Сухим языком закона пятьдесят три года до того подобные обвинения были сформулированы таким образом:
«По заданию разведок враждебных Союзу ССР иностранных государств обвиняемые по настоящему делу организовали заговорщическую группу… поставившую своей целью свержение существующего в СССР социалистического общественного и государственного строя, восстановление в СССР капитализма и власти буржуазии, расчленение СССР и отторжение от него Украины, Белоруссии, Среднеазиатских республик, Грузии, Армении, Азербайджана и Приморья».[843]
И, в соответствии с этими оценками, Великий Инквизитор выкрикивал на судебном спектакле: «Народ наш и все честные люди всего мира ждут вашего справедливого приговора. Пусть же ваш приговор прогремит по всей нашей великой стране, как набат, зовущий к новым подвигам и к новым победам! Пусть прогремит ваш приговор, как освежающая и всеочищающая гроза справедливого советского наказания! Вся страна, от малого до старого, ждет и требует одного: изменников и шпионов, продававших врагу нашу семью, расстрелять, как поганых псов!»
О, великий зодчий могучего советского государства с ее дружбой народов и социалистическим реализмом! Спасибо тебе, великий Сталин, за тот страх, которым напоил ты своих подданных так, что и через полвека они помнили его, слышали голоса оттуда, будто тот апокалипсис был вчера, и никто не осмеливался первым взять топор! Полилась бы кровь реками, если бы не трезвое осознание того, что такие кошмары никогда не кончаются, пока последний из добровольных палачей не будет закопан где-то на промерзлых болотах, как сдохший пес, чтобы никто ничего не узнал об освежающей и всеочищающей грозе справедливого советского наказания. Будут ли последствия для каждого члена ГКЧП и лиц, активно их поддерживающих, такими уж тяжелыми, – это еще неизвестно, и, как оказалось, все для обитателей «Матросской тишины» обошлось легким испугом и гонорарами за мемуары. Но если бы они осмелились на жесткие меры по выкорчевыванию заморской заразы, в конечном итоге все бы утонули в кровавой грязи. Парализовал ГКЧП и лиц, которые активно его поддерживали, тот же страх, который не дал в 1957 г. «антипартийной группе» сбросить Хрущева: страх перед маревом 1937 года.

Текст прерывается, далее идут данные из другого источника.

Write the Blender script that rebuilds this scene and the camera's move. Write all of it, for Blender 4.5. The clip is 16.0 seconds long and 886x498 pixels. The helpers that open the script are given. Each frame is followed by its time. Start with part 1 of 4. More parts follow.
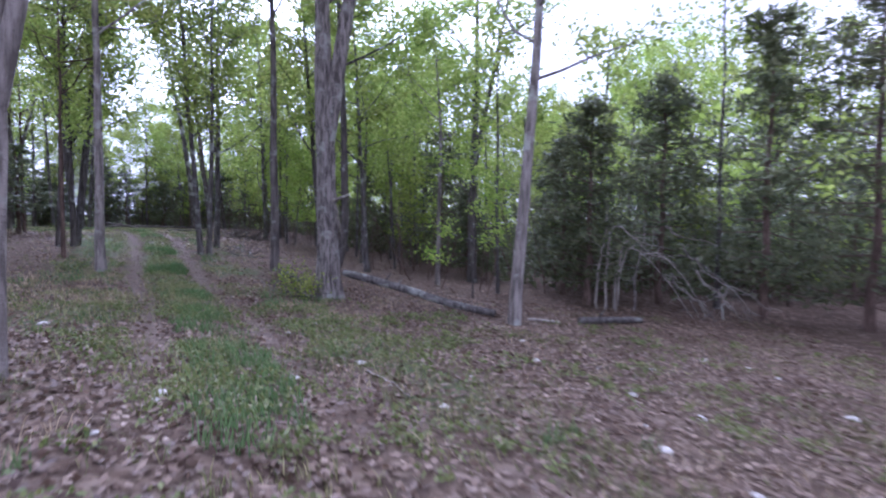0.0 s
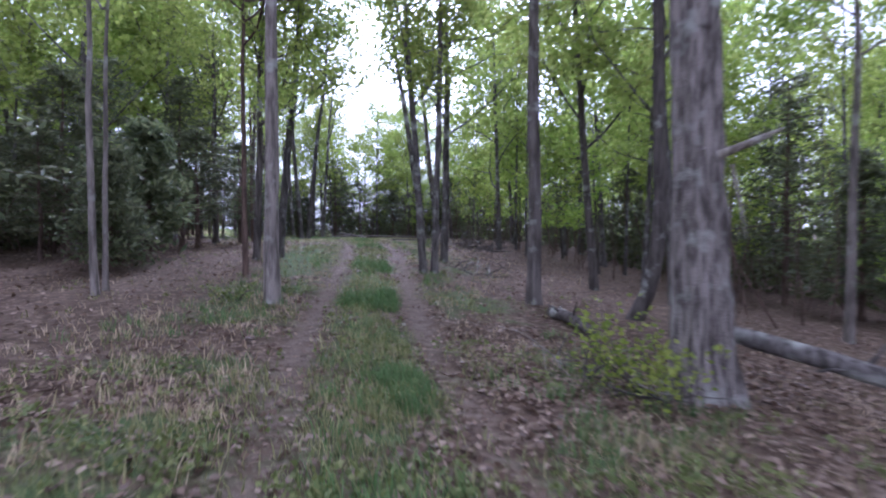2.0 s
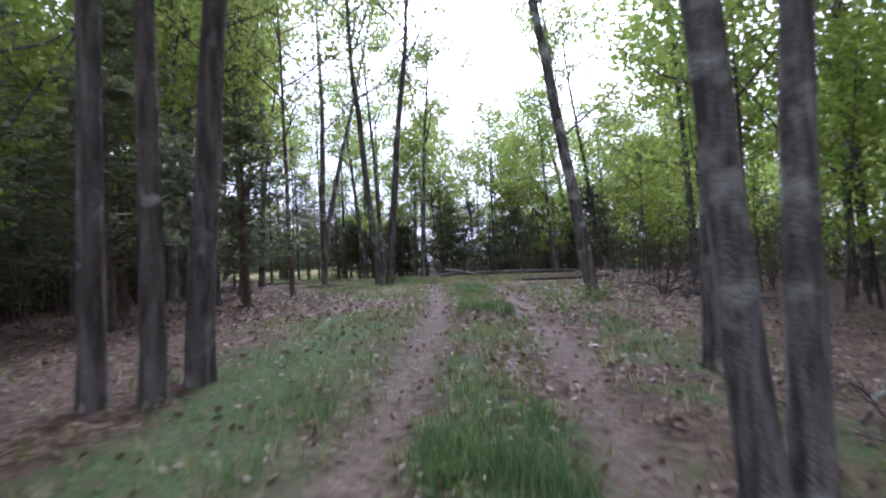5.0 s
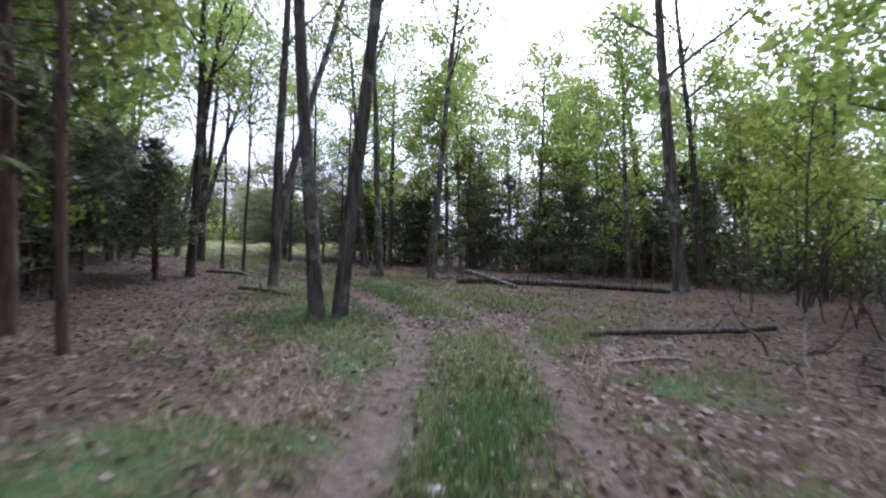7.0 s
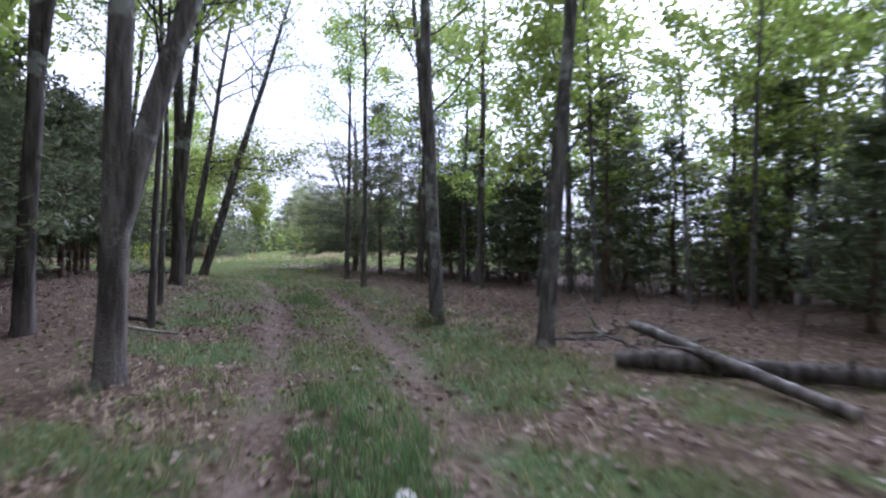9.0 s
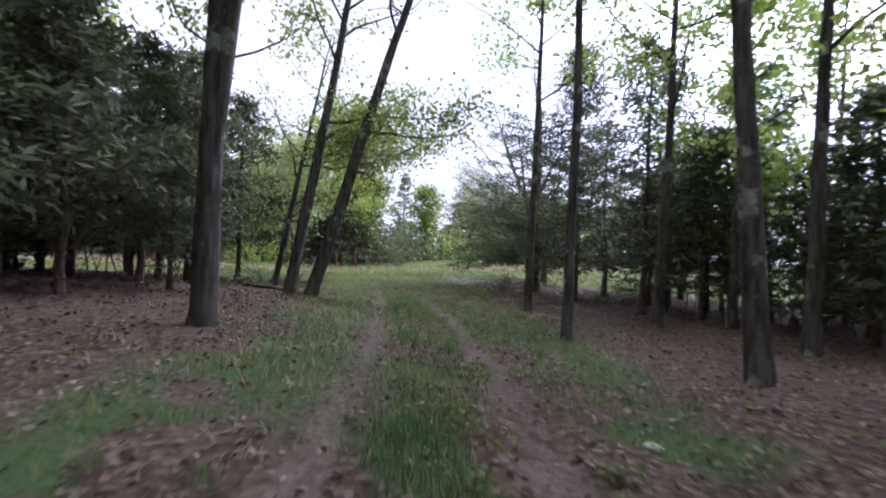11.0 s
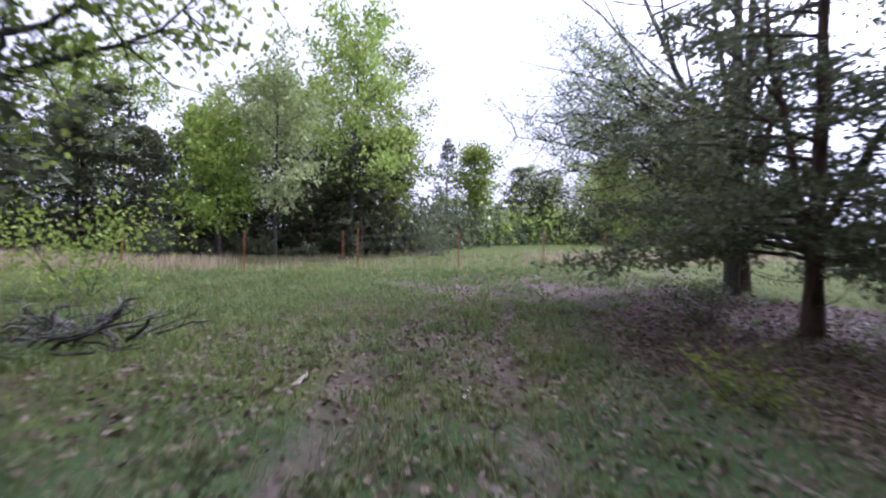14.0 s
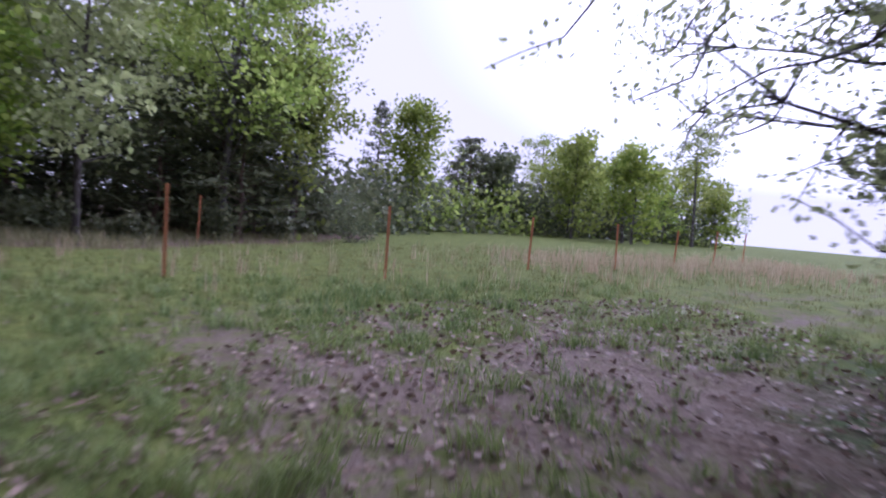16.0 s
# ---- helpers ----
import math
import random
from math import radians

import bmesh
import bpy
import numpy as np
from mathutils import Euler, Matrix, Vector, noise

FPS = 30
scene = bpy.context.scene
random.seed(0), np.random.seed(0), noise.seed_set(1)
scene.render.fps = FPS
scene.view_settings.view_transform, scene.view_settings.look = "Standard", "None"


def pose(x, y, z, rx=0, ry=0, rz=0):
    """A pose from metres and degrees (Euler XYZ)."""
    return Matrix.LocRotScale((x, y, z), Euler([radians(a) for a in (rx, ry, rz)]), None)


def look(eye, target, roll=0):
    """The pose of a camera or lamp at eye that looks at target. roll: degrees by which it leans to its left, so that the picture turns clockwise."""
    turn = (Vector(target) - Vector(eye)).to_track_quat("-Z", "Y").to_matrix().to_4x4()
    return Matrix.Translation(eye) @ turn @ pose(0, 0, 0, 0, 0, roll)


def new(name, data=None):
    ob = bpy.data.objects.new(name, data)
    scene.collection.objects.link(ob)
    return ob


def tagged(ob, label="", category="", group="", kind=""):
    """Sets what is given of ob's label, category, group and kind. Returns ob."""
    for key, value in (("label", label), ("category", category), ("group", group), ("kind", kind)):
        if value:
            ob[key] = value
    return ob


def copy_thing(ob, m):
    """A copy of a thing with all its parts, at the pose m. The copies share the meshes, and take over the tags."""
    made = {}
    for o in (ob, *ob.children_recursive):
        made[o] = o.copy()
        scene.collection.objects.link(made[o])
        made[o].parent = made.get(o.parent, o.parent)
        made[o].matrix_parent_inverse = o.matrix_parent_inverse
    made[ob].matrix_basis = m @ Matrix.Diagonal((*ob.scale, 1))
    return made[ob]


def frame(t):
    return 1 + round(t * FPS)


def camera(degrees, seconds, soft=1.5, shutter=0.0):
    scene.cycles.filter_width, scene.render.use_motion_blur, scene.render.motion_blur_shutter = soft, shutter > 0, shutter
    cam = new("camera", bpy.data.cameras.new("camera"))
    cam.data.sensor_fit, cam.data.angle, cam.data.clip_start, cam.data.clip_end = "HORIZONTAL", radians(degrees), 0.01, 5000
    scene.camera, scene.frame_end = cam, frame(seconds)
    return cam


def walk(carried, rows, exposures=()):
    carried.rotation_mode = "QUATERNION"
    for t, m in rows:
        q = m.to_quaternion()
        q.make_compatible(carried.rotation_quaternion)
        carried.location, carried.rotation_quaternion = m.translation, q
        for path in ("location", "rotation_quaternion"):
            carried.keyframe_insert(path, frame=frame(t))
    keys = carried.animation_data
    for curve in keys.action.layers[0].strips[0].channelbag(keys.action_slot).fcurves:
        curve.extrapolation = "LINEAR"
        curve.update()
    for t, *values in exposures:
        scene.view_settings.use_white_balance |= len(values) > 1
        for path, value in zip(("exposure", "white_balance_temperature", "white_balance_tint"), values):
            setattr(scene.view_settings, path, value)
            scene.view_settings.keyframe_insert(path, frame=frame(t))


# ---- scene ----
# ------------------------------------------------------------------ camera and drive
cam = camera(79.6, 16.0, soft=2.0, shutter=0.42)
PATH = [
    (0.0, pose(0.002, 0.001, 1.499, 87.10, -0.30, 0.22)),
    (0.5, pose(-0.549, 1.780, 1.463, 88.31, -1.12, 5.06)),
    (1.0, pose(-1.296, 3.674, 1.409, 88.66, -0.66, 10.92)),
    (1.5, pose(-2.154, 5.473, 1.351, 88.73, 0.09, 17.64)),
    (2.0, pose(-3.097, 7.097, 1.271, 88.28, 0.31, 23.23)),
    (2.5, pose(-3.910, 8.592, 1.205, 88.70, 0.99, 27.33)),
    (3.0, pose(-4.846, 10.196, 1.161, 89.63, 1.46, 30.01)),
    (3.5, pose(-5.831, 11.705, 1.145, 90.67, 1.59, 31.23)),
    (4.0, pose(-6.861, 13.245, 1.169, 91.96, 3.32, 32.25)),
    (6.5, pose(-11.692, 21.531, 2.185, 89.56, 0.07, 40.42)),
    (7.0, pose(-13.227, 23.646, 2.252, 89.21, -1.15, 39.58)),
    (7.5, pose(-14.678, 25.818, 2.309, 88.53, -0.90, 39.52)),
    (8.0, pose(-16.184, 27.928, 2.352, 88.52, -0.43, 41.96)),
    (8.5, pose(-17.865, 29.774, 2.344, 89.14, -0.11, 46.36)),
    (9.0, pose(-19.984, 31.424, 2.332, 89.69, -0.37, 51.48)),
    (9.5, pose(-22.205, 32.778, 2.332, 89.95, -1.23, 57.13)),
    (10.0, pose(-24.350, 33.778, 2.294, 90.41, -2.08, 62.55)),
    (12.5, pose(-34.433, 37.607, 2.359, 89.97, -1.31, 73.08)),
    (13.0, pose(-37.112, 38.331, 2.289, 88.97, -1.29, 72.52)),
    (13.5, pose(-39.722, 39.046, 2.224, 88.41, -0.87, 73.28)),
    (14.0, pose(-42.056, 39.591, 2.185, 88.77, -1.38, 74.53)),
    (14.5, pose(-44.309, 40.148, 2.172, 89.31, -2.15, 75.42)),
    (15.0, pose(-46.595, 40.745, 2.190, 89.20, -3.49, 73.44)),
    (15.5, pose(-48.701, 41.507, 2.169, 87.39, -3.76, 70.74)),
    (16.0, pose(-50.814, 42.296, 2.167, 87.33, -4.80, 67.04)),
]
walk(cam, PATH, exposures=[(0.0, 1.2, 4750, 33), (4.0, 1.38, 4950, 28), (6.5, 1.12, 5100, 25), (8.5, 1.27, 4900, 25), (10.0, 0.95, 5100, 24), (12.5, 1.05, 5050, 28), (13.5, 0.84, 5050, 29), (14.75, 0.92, 4950, 38), (15.5, 0.82, 4850, 41), (16.0, 0.46, 5000, 40)])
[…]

И Россия предприняла в конечном итоге тот решающий шаг к демократии, который от нее ожидало человечество.
Вместо эпилога
В истории нет ни прологов, ни эпилогов. Она не делится на разделы, каждый со своими вступлением и итогами. История не знает перерывов, чтобы задуматься и сделать выводы из прожитого. На этапы и эпохи ее делим мы. Если все течение событий считать своеобразным текстом, то его с большими трудностями можно разделить на осмысленные части, похожие хотя бы на термины, если не на разделы. Только каждый из нас отдельно в решающие часы подводит какие-то итоги и может писать для себя самого эпилог после пролистанных страниц жизни. А эпилогом жизни каждого из нас будет жизнь наших потомков. Не мы его пишем, и непонятно, имеет ли этот эпилог окончание и вообще осмыслены ли его очертания. Он тянется куда-то в неопределенную даль, теряющуюся в океане чужих и непредсказуемых действий.